A third issue is money. Initially, Bugher proposed that Dane County assume the RPC's liabilities, including accrued employee sick leave, vacation time and unemployment insurance, estimated at more than $500,000. Bugher dropped the provision in his latest proposal, but the parties still must determine who will pay the bill.

Thompson asked the RPC to submit a plan to resolve its indebtedness by April 1, according to Robert McDonald, interim executive director of the Dane County RPC. McDonald said the commission is considering several alternatives, including levying the debt, dividing it among the member units and filing for bankruptcy.

Whatever happens, Wells said Falk doesn't think it is appropriate to expect Dane County taxpayers to pay the bill. "I don't think there's any way of making us assume the liability," he said.

Meanwhile, the RPC's staff of 18 continues to do their jobs, unsure of where, or even if, they will be working in the months ahead. "The mood of the staff is pretty good, considering the circumstances," McDonald said. "I think there's a belief by staff that things are going to get resolved in a positive way."

The effort to dissolve the RPC shelved, at least for now, a plan to merge the regional planning staff with the county's planning agency. The county continues to consider how the RPC functions may be accomplished if and when the regional agency is disbanded, Wells said.

Bugher included the proposal in the state budget, in part to get legislators' attention on an important issue. He expects the proposal to remain in the budget bill, unless local legislators opt to take it out. "It's our way of creating public policy through the budget," he said.

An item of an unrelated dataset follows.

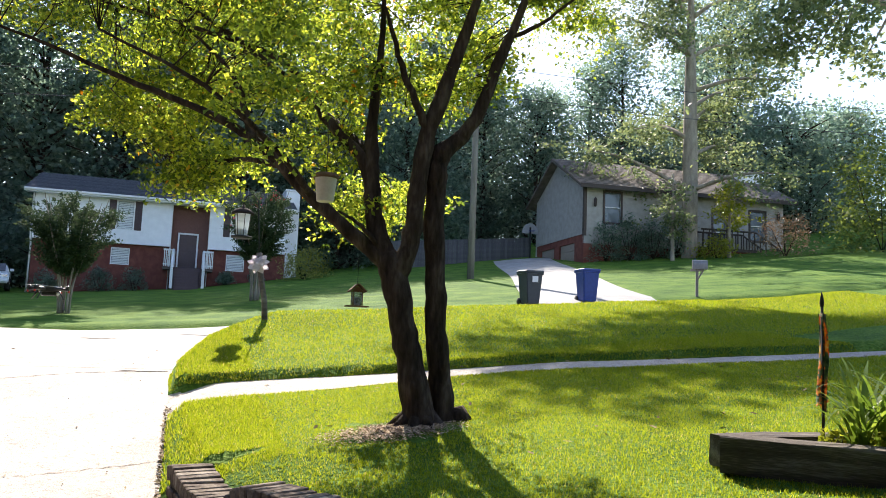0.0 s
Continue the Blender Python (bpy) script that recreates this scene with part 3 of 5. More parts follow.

Right now, a multi-county regional planning commission appears to be a tough sell, for the same reasons the Dane County townships didn't like the single-county RPC. Nevertheless, Derr of the Dane County Towns Association vows to lobby county officials on its behalf.

Observers are nervous about the future of regional planning in the area if Bugher's proposal fails.

"If we end up dissolving the RPC and if the budget provisions don't pass, we could have serious troubles in planning," Bugher said. "In the end, Dane County may have to acknowledge a multi-county plan. You can't plan region-wide issues on a county-wide basis and be effective. The decisions affect the surrounding communities, so it's myopic to think Dane County could have success by itself over the long haul."

"One of the things I'm concerned about," said Phil Evenson of SEWRPC, "is that, if this falls apart, there will be a fragmentation of the planning the Dane County RPC put in place. The city might propose a special agency to do metropolitan transit planning; they might take water quality and put it in a separate agency. And that's too bad, because it will fragment planning, instead of integrating it, and they ought to be integrating it because it fits naturally in the same agency."